Since January, most of the good agencies I deal with have been incorporating the new rules successfully. With the first prosecution about to go to court in Victoria, it is timely to provide and update, as well as to suggest what to do if you are faced with the problem.
Hockingstuart REA of Melbourne
Real estate agency Hockingstuart are the first to be caught up in the new rules. Consumer Affairs Victoria accused the high profile Melbourne agency of underquoting on eleven properties since the regulations were introduced in that state. They have not yet responded to the charge except to say that it “is a global problem of the industry.”
Truth in advertising
The new rules require a selling agent to ensure that their marketing price is within 10% of the estimated listing price as disclosed to the vendor on the listing agreement. An agent’s usual defence is that it is hard to estimate the final sell price when an auction is well attended and with multiple bidders. That may be so, but they can no longer at liberty to say one thing to a seller (high) and then something different to the buyer (low). They are also now not allowed to use the terms like “Offers over $695,000”.

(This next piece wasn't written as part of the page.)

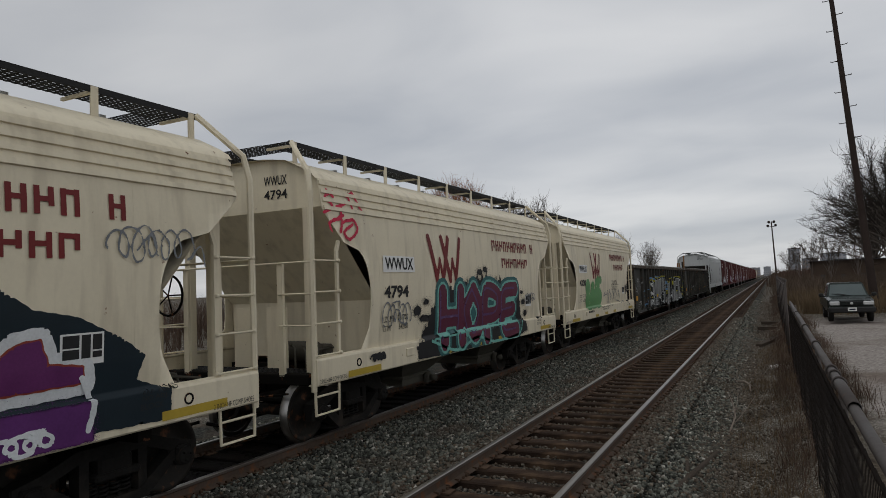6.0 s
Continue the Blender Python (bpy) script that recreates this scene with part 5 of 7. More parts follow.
    for st, wd in (([(2.88, 2.3), (2.9, 2.54), (3.01, 2.61), (3.29, 2.64), (3.55, 2.49)], 0.26), ([(3.73, 2.41), (4.18, 2.44), (4.5, 2.54), (4.85, 2.51)], 0.2), ([(4.94, 2.39), (5.33, 2.38), (5.68, 2.21)], 0.16), ([(3.19, 2.67), (3.32, 2.7), (3.49, 2.63)], 0.2)):
        h.stroke(st, wd)
    h.fuzz = 1.6
    h.done("black sprayed shadow")
    ts = []
    ts.append([(3.04, 2.35), (3.25, 2.45), (3.39, 2.18), (3.31, 1.93), (2.84, 1.74), (2.67, 1.51), (2.73, 1.07)])
    ts.append([(3.51, 2.16), (3.41, 1.92), (3.01, 1.67), (2.98, 1.37), (3.12, 1.03)])
    ts.append([(3.81, 2.35), (3.72, 2.11), (3.87, 1.89), (3.5, 1.66), (3.3, 1.5), (3.44, 1.04)])
    ts.append([(4.14, 2.29), (4.18, 2.03), (3.87, 1.83), (3.79, 1.57), (3.93, 1.01)])
    ts.append([(4.55, 2.39), (4.68, 2.12), (4.5, 1.9), (4.17, 1.7), (4.15, 1.37), (4.28, 1.02)])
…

Agents found to be at fault with this practice can now face a fine of $22,000 and could lose commission and fees. The Buyers Agent association (REBAA) as well as high profile Sydney Buyers Agency EPS have been vocal in vocal in seeing the need for change and lobbying the state government.
Contact NSW Fair Trading
There is no reason to suspect that every time a property is sold above the estimate that the agency involved has been acting inappropriately. However, if you believe the agent you have been dealing with has been marketing an auction property unfairly, you have the right to ask to see what the listing agreement price range was after the sale. If you wish to make a complaint you can contact Fair Trading NSW.